William McGregor Paxton, along with his Boston School colleagues Edmund Tarbell, Frank Benson, and Joseph DeCamp, achieved institutional recognition and popular acclaim for paintings based on a single theme: a refined interior inhabited by a young woman as decorative as the still-life objects that surround her. The House Maid depicts a uniformed servant engrossed in a book and standing behind a table on which a group of still-life objects is displayed.
With the exception of the open stationery box on the far left, most of the items represented in The House Maid are East Asian: a white Chinese lidded jar, a vessel, a porcelain figure, and a Qing dynasty blue-and-white porcelain pot. All are reminders of New England's long history of trade with Asia.
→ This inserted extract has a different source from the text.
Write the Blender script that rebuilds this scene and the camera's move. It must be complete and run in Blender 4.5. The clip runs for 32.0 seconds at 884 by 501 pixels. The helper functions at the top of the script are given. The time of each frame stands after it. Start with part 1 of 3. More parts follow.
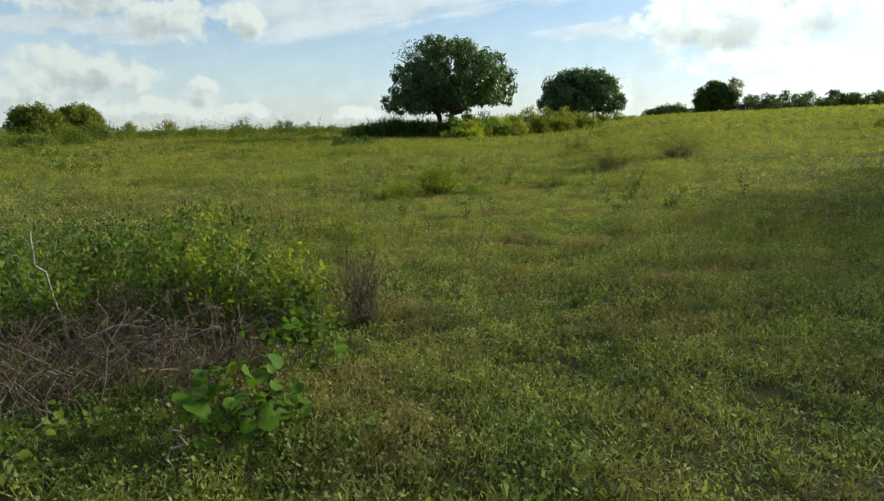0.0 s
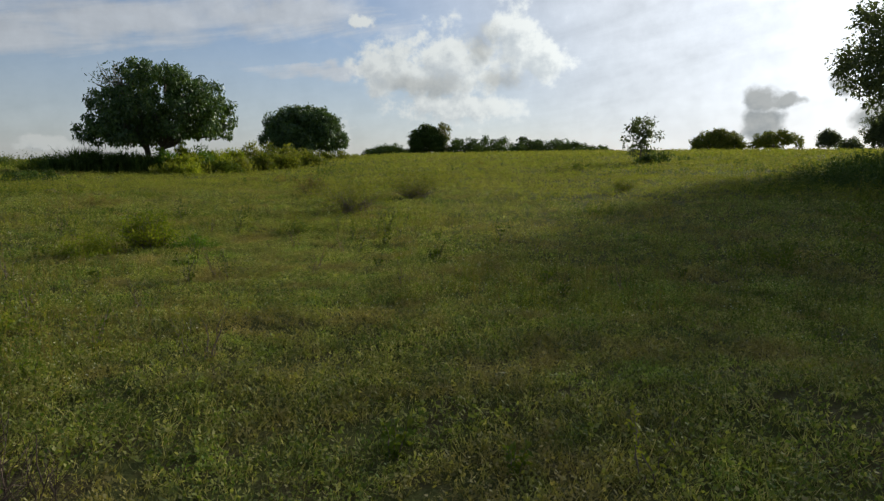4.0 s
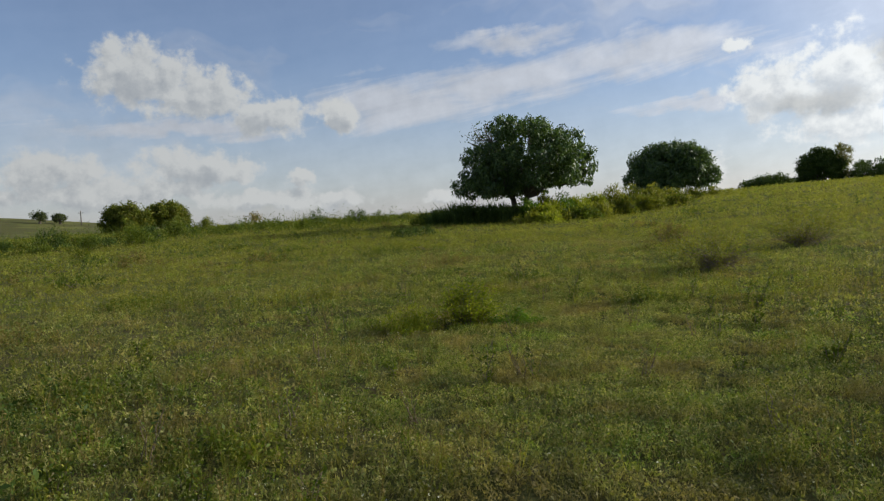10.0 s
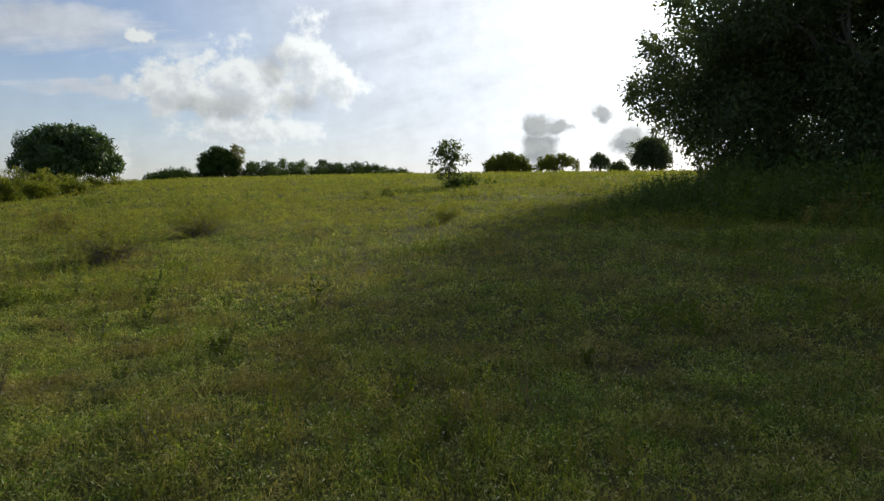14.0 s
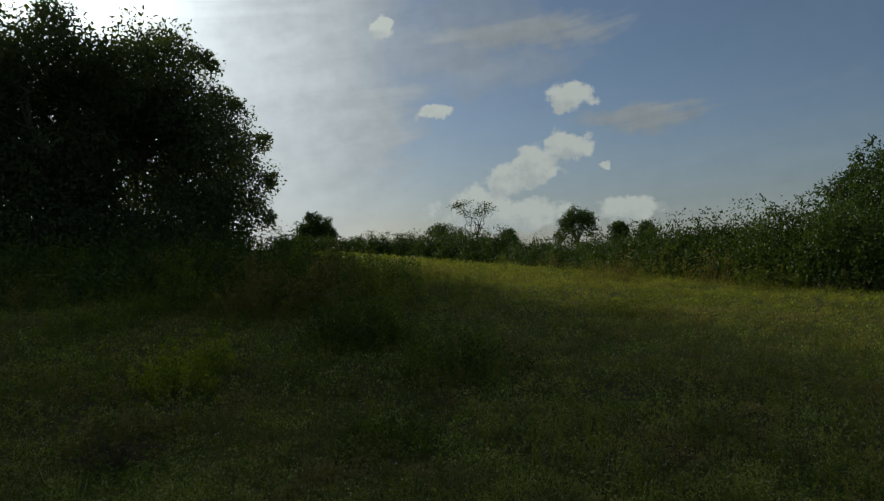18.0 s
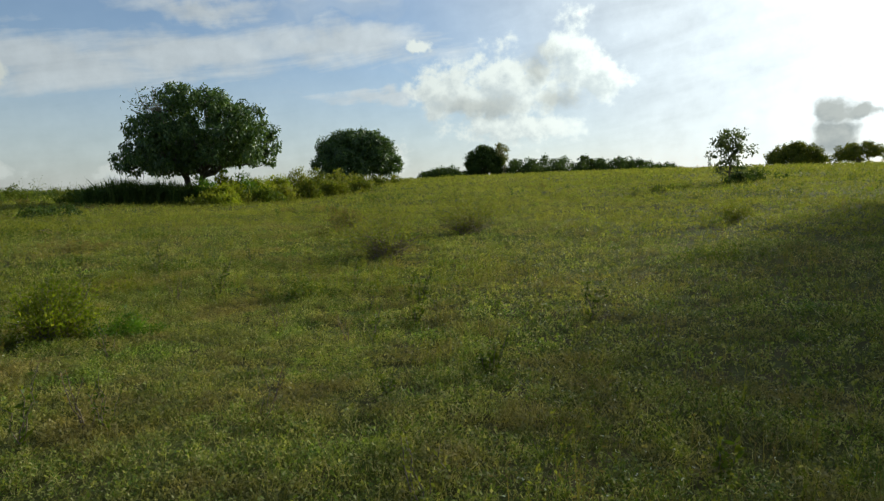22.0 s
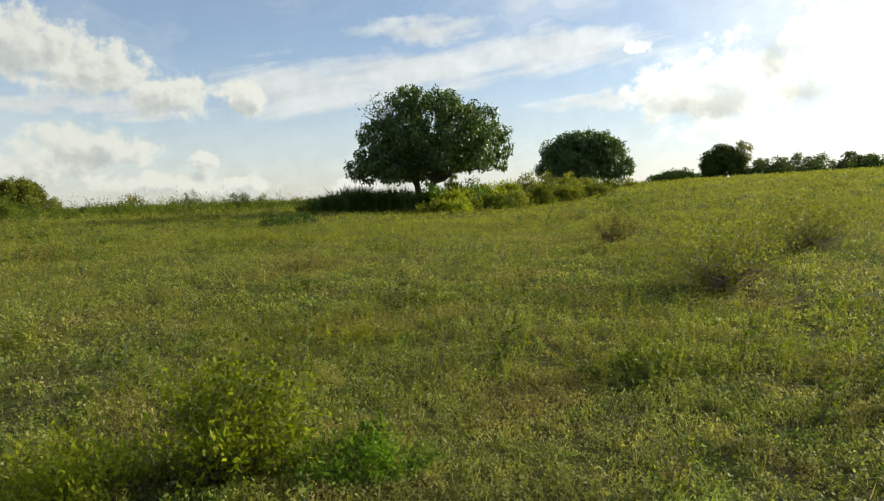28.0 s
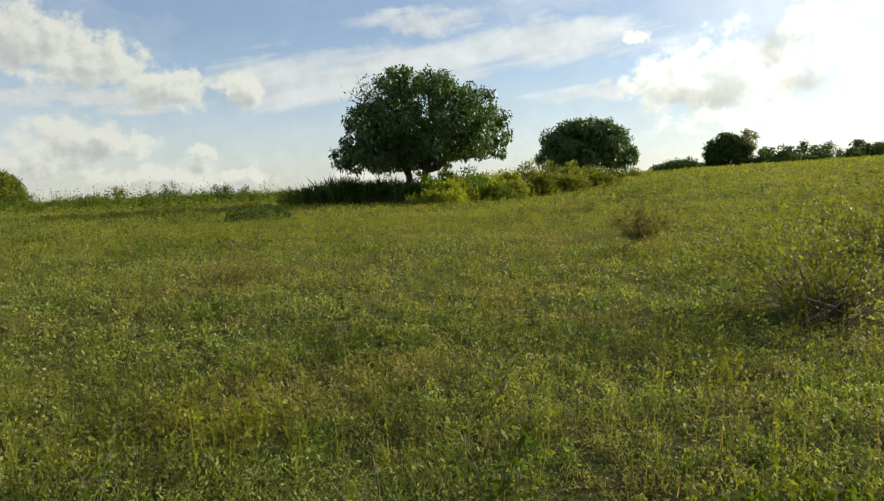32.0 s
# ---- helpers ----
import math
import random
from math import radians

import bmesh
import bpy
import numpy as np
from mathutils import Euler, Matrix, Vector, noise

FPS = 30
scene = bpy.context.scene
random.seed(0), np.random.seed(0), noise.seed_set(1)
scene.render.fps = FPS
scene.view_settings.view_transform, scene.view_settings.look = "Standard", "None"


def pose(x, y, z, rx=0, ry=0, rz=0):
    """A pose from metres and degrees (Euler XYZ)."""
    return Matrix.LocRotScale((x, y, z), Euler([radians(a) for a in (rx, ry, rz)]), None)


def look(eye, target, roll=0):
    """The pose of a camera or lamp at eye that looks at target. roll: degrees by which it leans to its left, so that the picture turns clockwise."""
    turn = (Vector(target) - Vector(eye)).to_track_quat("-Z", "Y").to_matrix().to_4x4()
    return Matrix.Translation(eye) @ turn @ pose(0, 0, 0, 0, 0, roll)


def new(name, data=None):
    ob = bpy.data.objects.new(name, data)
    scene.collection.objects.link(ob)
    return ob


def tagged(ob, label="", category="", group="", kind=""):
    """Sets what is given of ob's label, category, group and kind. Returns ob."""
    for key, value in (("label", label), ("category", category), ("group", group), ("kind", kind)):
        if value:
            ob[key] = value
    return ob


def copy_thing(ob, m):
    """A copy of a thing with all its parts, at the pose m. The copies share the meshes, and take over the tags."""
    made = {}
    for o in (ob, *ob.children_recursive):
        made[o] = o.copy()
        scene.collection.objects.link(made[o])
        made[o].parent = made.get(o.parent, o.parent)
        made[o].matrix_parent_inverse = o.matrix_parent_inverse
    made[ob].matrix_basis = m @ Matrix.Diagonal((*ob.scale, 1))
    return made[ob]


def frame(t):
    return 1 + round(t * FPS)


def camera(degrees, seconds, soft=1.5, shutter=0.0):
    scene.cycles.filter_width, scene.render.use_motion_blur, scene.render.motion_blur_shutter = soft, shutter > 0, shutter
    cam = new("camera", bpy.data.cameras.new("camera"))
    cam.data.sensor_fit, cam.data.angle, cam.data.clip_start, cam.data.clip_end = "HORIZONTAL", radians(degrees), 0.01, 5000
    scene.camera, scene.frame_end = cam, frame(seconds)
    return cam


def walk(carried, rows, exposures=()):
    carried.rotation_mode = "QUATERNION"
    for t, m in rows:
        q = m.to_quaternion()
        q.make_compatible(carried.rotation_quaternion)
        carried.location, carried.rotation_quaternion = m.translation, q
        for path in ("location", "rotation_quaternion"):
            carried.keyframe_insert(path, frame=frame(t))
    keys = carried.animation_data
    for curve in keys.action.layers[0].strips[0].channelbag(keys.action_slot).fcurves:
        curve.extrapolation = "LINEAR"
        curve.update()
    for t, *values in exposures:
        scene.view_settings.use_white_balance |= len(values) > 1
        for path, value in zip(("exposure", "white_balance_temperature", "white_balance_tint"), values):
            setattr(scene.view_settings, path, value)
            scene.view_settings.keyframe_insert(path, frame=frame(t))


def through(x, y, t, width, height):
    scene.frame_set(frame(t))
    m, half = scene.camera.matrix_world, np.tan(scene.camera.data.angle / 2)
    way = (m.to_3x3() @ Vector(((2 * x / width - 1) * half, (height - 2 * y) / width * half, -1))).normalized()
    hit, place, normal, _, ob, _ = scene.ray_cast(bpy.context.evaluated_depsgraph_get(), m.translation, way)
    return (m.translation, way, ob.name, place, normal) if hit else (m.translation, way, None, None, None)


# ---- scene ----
cam = camera(67.8, 32.0, soft=1.3)

# camera: seconds, eye x y z, heading (degrees right of +y), pitch, roll
PATH = [
    (0.0, 0.000, 0.000, 1.430, -1.45, -10.02, -0.88),
    (0.5, 0.066, 0.393, 1.443, 1.66, -7.67, -1.99),
    (1.0, -0.078, 0.655, 1.409, 5.35, -6.40, -0.73),
    (1.5, -0.157, 0.983, 1.388, 5.59, -9.66, -1.87),
    (2.0, -0.110, 1.328, 1.441, 5.66, -6.96, -3.25),
    (2.5, -0.052, 1.481, 1.455, 8.73, -6.25, -2.79),
    (3.0, -0.118, 1.655, 1.459, 18.18, -3.29, 0.34),
    (3.5, -0.138, 1.838, 1.426, 22.34, -6.85, 1.03),
    (5.5, 0.617, 3.628, 1.775, 20.54, -7.03, -2.38),
    (6.0, 0.681, 3.771, 1.765, 20.11, -4.15, -0.23),
    (6.5, 0.673, 3.925, 1.741, 28.79, -6.45, -0.02),
    (7.0, 0.830, 4.185, 1.748, 27.58, -6.22, -1.15),
    (7.5, 0.908, 4.412, 1.764, 20.43, -5.41, -1.32),
    (8.0, 0.878, 4.610, 1.777, 21.43, -4.57, -1.06),
    (8.5, 0.905, 4.675, 1.797, 13.62, -3.85, -1.75),
    (9.0, 0.894, 4.609, 1.800, 4.44, -2.53, -2.39),
    (9.5, 0.864, 4.366, 1.798, -2.56, -1.75, -3.18),
    (10.0, 0.838, 4.378, 1.799, -9.03, -2.85, -3.05),
    (10.5, 0.813, 4.409, 1.790, -11.62, -2.56, -2.45),
    (11.0, 0.824, 4.374, 1.790, -11.10, -2.03, -1.72),
    (11.5, 0.919, 4.379, 1.786, -0.46, -2.99, -1.05),
    (12.0, 0.998, 4.371, 1.788, 8.36, -2.96, -1.03),
    (12.5, 0.984, 4.764, 1.765, 22.84, -4.85, 0.33),
    (13.0, 0.967, 5.069, 1.717, 35.39, -7.43, 1.36),
    (13.5, 1.064, 5.193, 1.719, 37.55, -5.95, 0.53),
    (15.5, 2.325, 5.388, 1.511, 55.81, -2.84, -2.49),
    (16.0, 2.465, 5.458, 1.511, 65.54, -1.60, -1.04),
    (16.5, 2.587, 5.570, 1.482, 81.60, -2.75, -0.91),
    (17.0, 2.309, 5.455, 1.505, 96.24, -1.24, -0.35),
    (17.5, 1.968, 5.275, 1.591, 99.75, 1.56, -1.25),
    (18.0, 1.664, 5.161, 1.673, 102.41, 0.66, -1.55),
    (18.5, 1.454, 5.065, 1.750, 101.55, 0.60, -2.45),
    (19.0, 1.272, 5.074, 1.803, 89.53, 0.68, -2.36),
    (19.5, 1.183, 5.143, 1.817, 78.52, -1.60, -2.03),
    (20.0, 1.384, 5.374, 1.778, 65.39, -3.80, -2.52),
    (20.5, 1.606, 5.741, 1.736, 57.12, -4.44, -1.94),
    (21.0, 1.552, 5.909, 1.722, 46.55, -6.41, -1.12),
    (21.5, 1.649, 5.982, 1.741, 29.54, -3.40, -1.92),
    (22.0, 1.640, 6.320, 1.699, 17.27, -5.15, -0.99),
    (22.5, 1.516, 6.670, 1.710, 9.56, -6.10, -0.91),
    (23.0, 1.574, 7.065, 1.716, 0.81, -7.41, -2.64),
    (23.5, 1.579, 7.353, 1.713, -2.66, -8.00, -2.03),
    (24.0, 1.414, 7.655, 1.656, 1.59, -8.91, 0.08),
    (24.5, 1.326, 7.956, 1.604, -5.92, -8.55, -2.92),
    (25.0, 1.331, 8.409, 1.667, -5.13, -7.25, -2.85),
    (25.5, 1.222, 8.820, 1.635, -0.74, -5.89, -1.29),
    (27.5, 1.039, 10.670, 1.668, -4.38, -5.96, -2.02),
    (28.0, 0.903, 11.060, 1.618, -1.15, -4.09, -1.75),
    (28.5, 0.932, 11.462, 1.568, -4.64, -3.95, -1.77),
    (29.0, 0.988, 11.853, 1.616, -2.11, -4.55, -1.58),
    (29.5, 0.942, 12.252, 1.595, 6.12, -3.88, 0.67),
    (30.0, 0.952, 12.630, 1.550, 4.71, -4.15, -0.35),
    (30.5, 1.030, 13.053, 1.604, 2.23, -3.50, -1.49),
    (31.0, 1.028, 13.486, 1.571, 5.90, -5.03, -1.53),
    (31.5, 1.153, 13.958, 1.557, 2.17, -2.67, -0.92),
    (32.0, 1.153, 14.265, 1.574, -1.09, -4.81, -2.01),
]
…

The juxtaposition of Asian objects and a lovely woman was a typical motif in American turn-of-the-century painting. Reading was likewise a familiar and repeated subject: Paxton was unusual, however, in representing a servant rather than the usual lady of leisure. The items on the table are the housemaid's responsibility but are not her property.
Along with other members of the Boston School, Paxton was known to admire the paintings of Johannes Vermeer. In The House Maid, the stable triangular composition, muted palette, precisely rendered textures, meticulous arrangement, and sense of quiet absorption all have parallels in Vermeer's work.